Wenn wir uns mit den befreiten Sklaven der Grenze nähern, können wir nicht einfach so auf die andere Seite. Wir müssen jedes Mal einen anderen, indirekten Weg nehmen, um nicht entdeckt zu werden. Deswegen dauern die Reisen immer länger. Und wenn ich dann zurück in den Sudan gehe, brauche ich eine Eskorte von Südsudanesen, sonst bekomme ich als Sudanese Probleme mit der südsudanesischen Armee.
Warum will die Regierung Sie aufhalten?
Die Regierung leugnet, dass es im Sudan Sklaverei gibt. Deswegen können sie nicht akzeptieren, was ich tue.
Sucht die Regierung nach Ihnen?
Ja. Ich habe Verwandte, die für die Regierung arbeiten, und die haben mir gesagt, dass ich verhaftet werde, wenn man mich findet.
2011 kamen Polizisten in meine Heimatstadt. Jemand hatte mich verraten. Ich war gerade im Südsudan unterwegs. Sie nahmen meine Mutter fest und warfen sie in Khartum ins Gefängnis. Dort musste sie fünf Monate lang bleiben und wurde gefoltert. Sie wollten Auskunft über mich. Als sie freigelassen wurde, war sie auf einer Seite gelähmt; bald darauf starb sie. Das ist das Schlimmste, was mir je passiert ist: Ich war verantwortlich für meine Mutter und sie starb wegen meiner Arbeit.
Weiß Ihre Familie über Ihre Arbeit Bescheid?
Nein, meine Arbeit ist geheim. Ich habe eine Frau und vier Kinder – ich kann ihnen und meinen Freunden nicht von meiner Arbeit erzählen. Sie wissen nur, dass ich Händler bin.
Was denken Sie persönlich über die Sklaverei?
Eines ist sicher: Solange das Regierungssystem im Sudan nicht grundlegend geändert wird, wird auch die Sklaverei nicht aufhören.
Werden Sie und die anderen Sklavenrückführer alle zurückbringen können, die während des Bürgerkriegs 1983–2005 versklavt wurden?
Ja. Wenn sie bei den Viehherden arbeiten, können wir sie zurückbringen. Wir könnten sogar anfangen, sie in Gruppen von 300 Sklaven zurückzubringen, anstatt nur 200 auf einmal.
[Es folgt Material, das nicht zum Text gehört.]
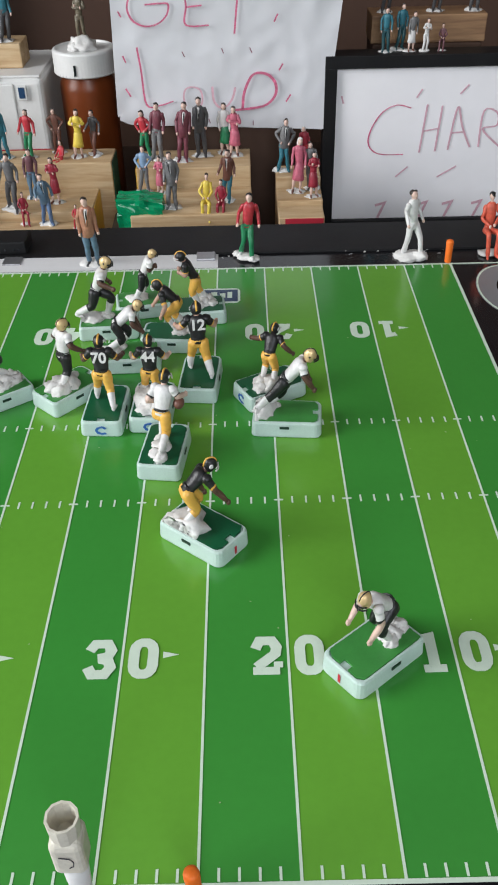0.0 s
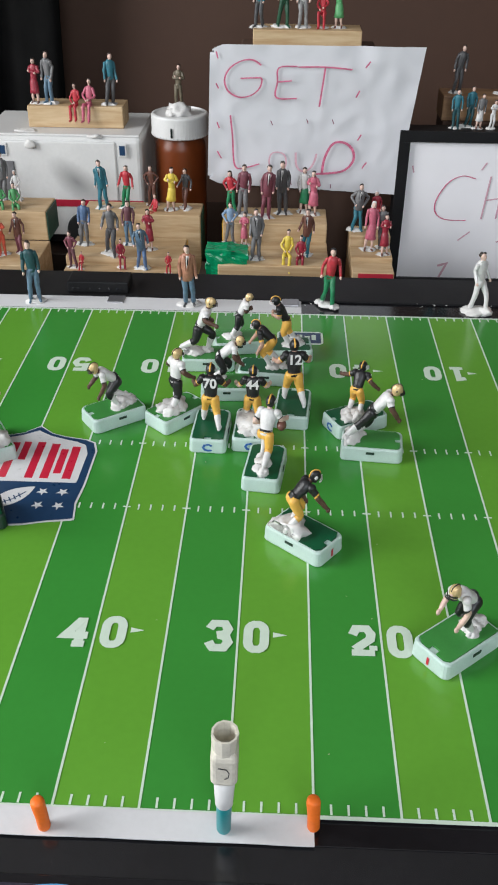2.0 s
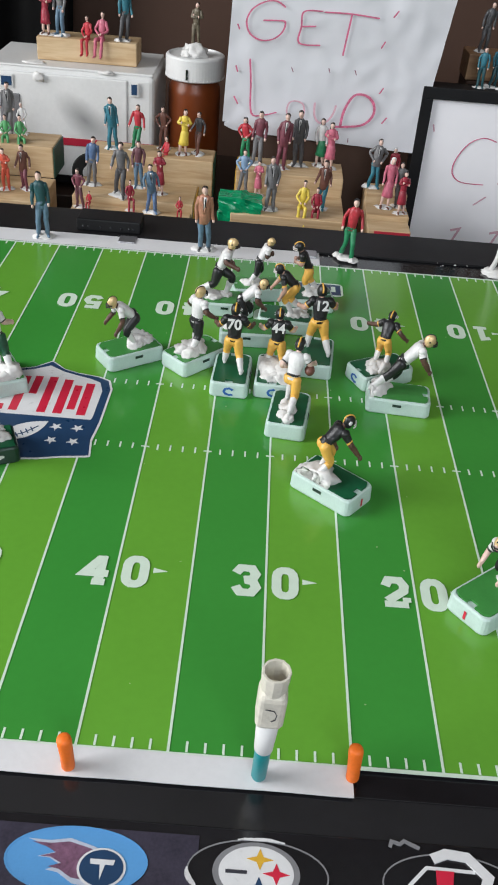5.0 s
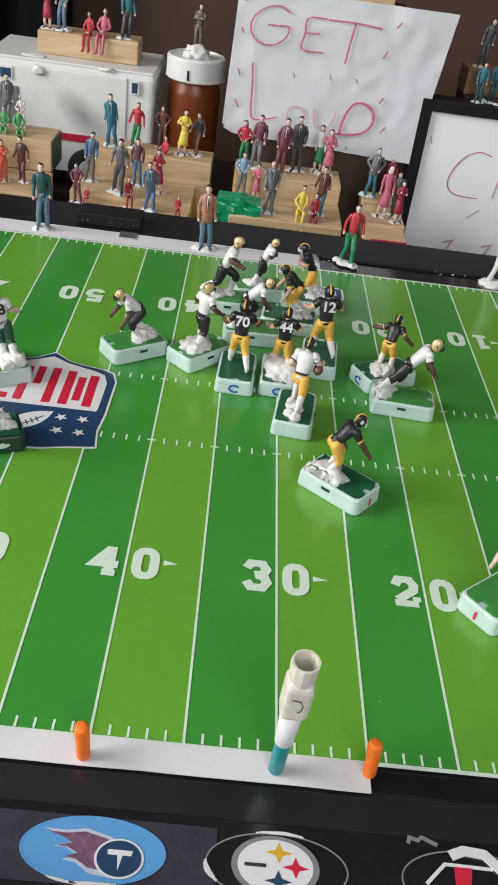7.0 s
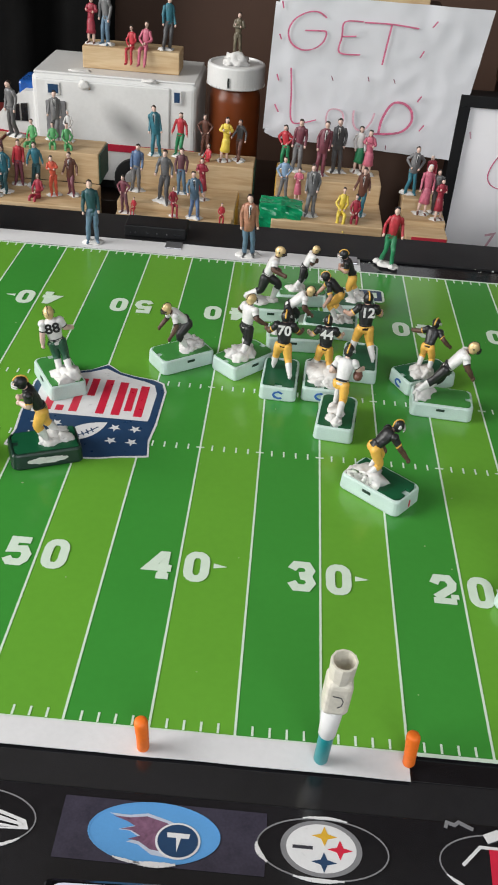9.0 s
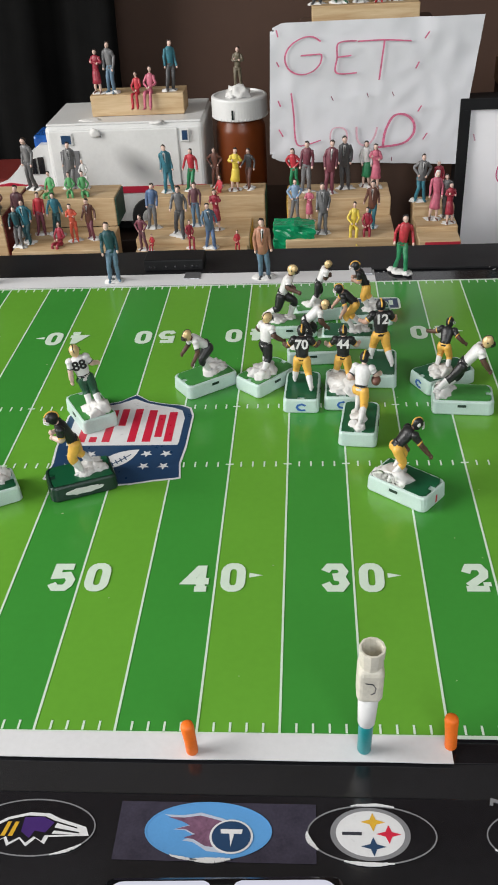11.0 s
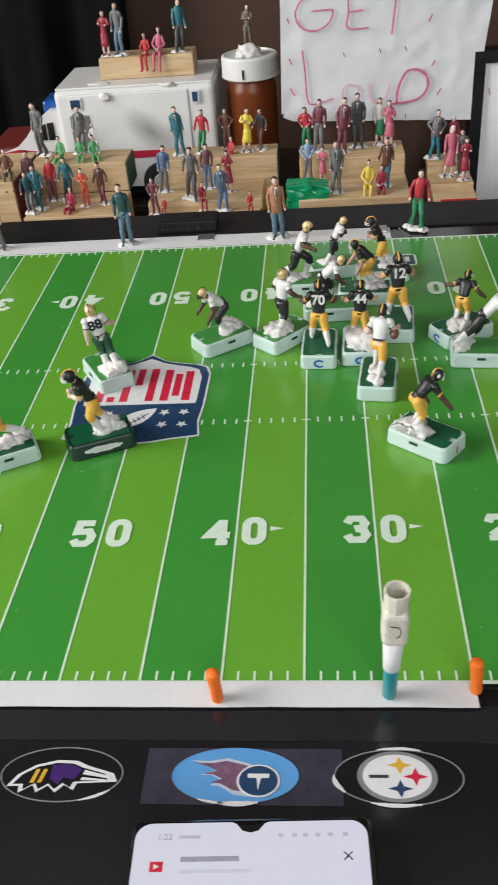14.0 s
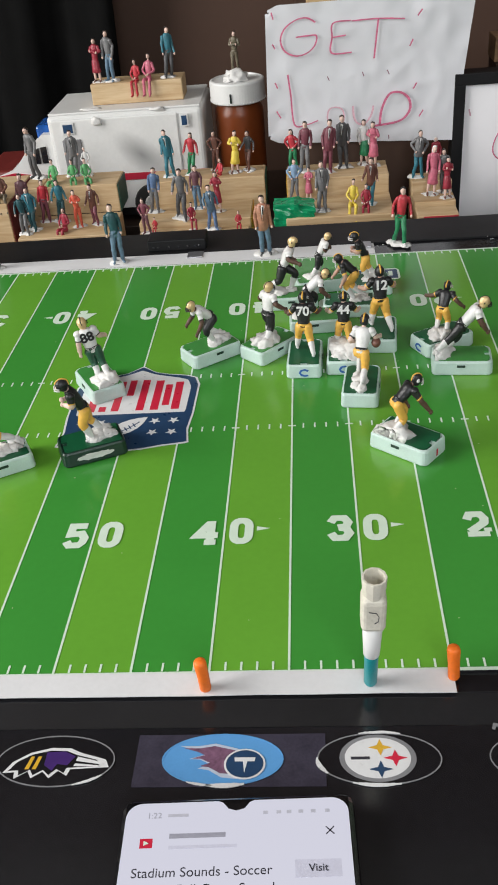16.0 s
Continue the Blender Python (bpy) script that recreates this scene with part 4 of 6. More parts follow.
def stickers():
    t = sticker(0.0100, label="oval black sticker with a purple and gold winged shape")
    head = [(-0.0195, -0.0052), (-0.0165, -0.0005), (-0.0105, 0.0036), (-0.0025, 0.0058), (0.005, 0.0055), (0.0095, 0.0034), (0.0195, 0.0004), (0.0212, -0.003), (0.013, -0.0034), (0.0065, -0.0038), (0.0056, -0.0066), (0.002, -0.0044), (-0.001, -0.0076), (-0.004, -0.0048), (-0.008, -0.0076), (-0.0098, -0.0046), (-0.0145, -0.0078), (-0.0150, -0.0050)]
    part("white_outline", plate(head, 0.0002, 0.0003), PLAIN_WHITE, t)
    part("black_feathers", plate([(0.86 * x - 0.0006, 0.8 * y - 0.0002) for x, y in head], 0.0003, 0.0004), BOARD_BLACK, t)
    part("purple_feathers", plate([(-0.0040, 0.0036), (0.003, 0.0040), (0.0075, 0.0018), (0.0050, -0.0022), (0.001, -0.0016), (-0.0005, -0.0045), (-0.0040, -0.0020)], 0.0004, 0.0005), PRINT_PURPLE, t)
    for x in (-0.0100, -0.0072):
        part("gold_bar", plate([(x - 0.0012, -0.0038), (x + 0.0004, -0.0038), (x + 0.0016, 0.0018), (x + 0.0002, 0.0018)], 0.0004, 0.0005), PRINT_GOLD, t)
    part("white_beak", plate([(0.0085, 0.0016), (0.0185, -0.0010), (0.0190, -0.0020), (0.0080, -0.0002)], 0.0004, 0.0005), PLAIN_WHITE, t)
    part("white_beak", plate([(0.0080, -0.0014), (0.0180, -0.0024), (0.0170, -0.0028), (0.0075, -0.0026)], 0.0004, 0.0005), PLAIN_WHITE, t)
    # rectangular clear film below the blue sticker
    film = clear_plastic("bluish_clear_film", (0.042, 0.038, 0.056), 0.12, 0.0, 0.3)
    tagged(part("sticker_film", boxed(0.0410, -0.0512, Z + 0.00002, 0.1130, -0.0282, Z + 0.0001), film), "glossy dark violet clear film patch on the ledge", "film")
    t = sticker(0.0742, fill=PRINT_SKY, label="oval sky blue sticker with flame and navy disc")
    t.location.z += 0.00012
    flame = [(-0.0165, 0.0060), (-0.0095, 0.0058), (-0.0030, 0.0070), (0.0050, 0.0048), (0.0125, 0.0015), (0.0060, -0.0085), (0.0, -0.0078), (-0.0050, -0.0046), (-0.0090, -0.0040), (-0.0045, -0.0022), (-0.0085, 0.0), (-0.0125, 0.0002), (-0.0070, 0.0020), (-0.0105, 0.0040)]
    part("flame", plate(flame, 0.0002, 0.0003), PALE_BLUE, t)
    part("flame_heart", plate([(0.88 * x - 0.0006, 0.8 * y + 0.0002) for x, y in flame], 0.0003, 0.00036), FLAME, t)
    part("disc_rim", plate(oval(0.0085, -0.0022, 0.0078, 0.0066), 0.0003, 0.0004), PLAIN_WHITE, t)
    part("disc", plate(oval(0.0085, -0.0022, 0.0070, 0.0059), 0.0004, 0.0005), PRINT_NAVY, t)
    part("disc_bar", plate([(0.0045, 0.0005), (0.0125, 0.0005), (0.0122, -0.0012), (0.0095, -0.0012), (0.0085, -0.0062), (0.0078, -0.0012), (0.0048, -0.0012)], 0.0005, 0.0006), PLAIN_WHITE, t)
    t = sticker(0.1327, label="oval black sticker with a white disc and three diamonds")
    part("disc_rim", plate(oval(-0.0005, 0.0002, 0.0142, 0.0102), 0.0002, 0.0003), PRINT_GREY, t)
    part("disc", plate(oval(-0.0005, 0.0002, 0.0122, 0.0088), 0.0003, 0.0004), PLAIN_WHITE, t)
    for x, y, m in ((0.0006, 0.0046, PRINT_GOLD), (0.0060, 0.0, PRINT_RED), (0.0004, -0.0048, PRINT_NAVY)):
        pts = []
        for i in range(4):
            a = math.pi / 2 * i
            pts += [(x + 0.0044 * math.cos(a), y + 0.0036 * math.sin(a)), (x + 0.0016 * math.cos(a + math.pi / 4), y + 0.0013 * math.sin(a + math.pi / 4))]
        part("diamond", plate(pts, 0.0004, 0.0005), m, t)
    part("dark_bar", boxed(-0.0105, -0.0006, 0.0004, -0.0035, 0.0006, 0.0005), INK, t)
    t = sticker(0.1960, label="oval black sticker with red and white angular shape")
    part("white_corner", stroke([(-0.015, -0.001), (-0.008, 0.0062), (0.008, 0.0058)], 0.0012, 0.0002, 0.0003), PLAIN_WHITE, t)
    part("red_stripe", plate([(-0.006, -0.009), (-0.002, -0.009), (0.001, 0.0055), (-0.005, 0.0055)], 0.0003, 0.0004), PRINT_RED, t)
    part("white_hook", stroke([(-0.006, 0.009), (-0.001, 0.0112), (0.006, 0.0105), (0.012, 0.004), (0.009, -0.003)], 0.0034, 0.0003, 0.0009), PLAIN_WHITE, t, "peeling white vinyl hook")
    # loose film curls at sticker edges
    bm = bmesh.new()
    for cx, a0, a1, w in ((0.0742, 236, 262, 0.0007), (0.0742, 256, 292, 0.0015), (0.1327, 68, 108, 0.0008), (0.1327, 244, 288, 0.0011), (0.1327, 178, 214, 0.0013), (0.0100, 292, 326, 0.0008), (0.1960, 205, 240, 0.0008)):
        arc = oval(cx, -0.0396, 0.0230, 0.0114, 9, a0, a1)
        arc = [(x + 0.0003 * noise.noise(Vector((x * 900, y * 900, 1))), y + 0.0003 * noise.noise(Vector((x * 900, y * 900, 5)))) for x, y in arc]
        for k in range(len(arc) - 1):
            stroke(arc[k:k + 2], w * (0.35 + math.sin(math.pi * (k + 0.5) / 8)), Z + 0.0003, Z + 0.0006, bm)
    tagged(part("film_curls", bm, PLAIN_WHITE), "curled white edges of peeling sticker film", "film", kind="stuff")
    tagged(part("film_scrap", stroke([(0.1765, -0.0275), (0.1772, -0.0251), (0.1800, -0.0259), (0.1815, -0.0247), (0.1865, -0.0270)], 0.0012, Z, Z + 0.0005), PRINT_GREY), "scrap of clear film on the black ledge", "film")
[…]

Wie viele Sklaven gibt es noch im Sudan?
Es gibt noch sehr viele. Um eine Herde von 100 Kühen zu hüten, braucht man vier Sklaven. Eine Familie im Sudan kann bis zu 10 000 Kühe haben. Und dann gibt es Sklaven, die auf den Farmen oder an anderen Orten arbeiten. Es gibt auch viele Gegenden, wo wir noch nie hingekommen sind.
Werden Sie noch dorthin gehen?
Ja. Wir wissen, wie man die Sklaven dort herausbekommt. Dies ist humanitäre Arbeit. Sklaven zu befreien ist eine gute Arbeit. Es ist gut für Menschen, frei zu sein. Wir sind sehr froh, dass die südsudanesische Regierung unsere Arbeit begrüßt. Aber wir sind sehr unglücklich mit der sudanesischen Regierung. Ich habe wegen meiner Arbeit schon viel Leid erfahren. Aber ich werde nicht aufgeben – ich habe schon zu viel verloren, um jetzt aufzugeben.
Was möchten Sie den Menschen in Amerika und Europa mitteilen?
Bitte helfen Sie uns, diese Menschen aus der Sklaverei zu befreien. Wir wollen jeden einzelnen von ihnen zurück in die Freiheit bringen.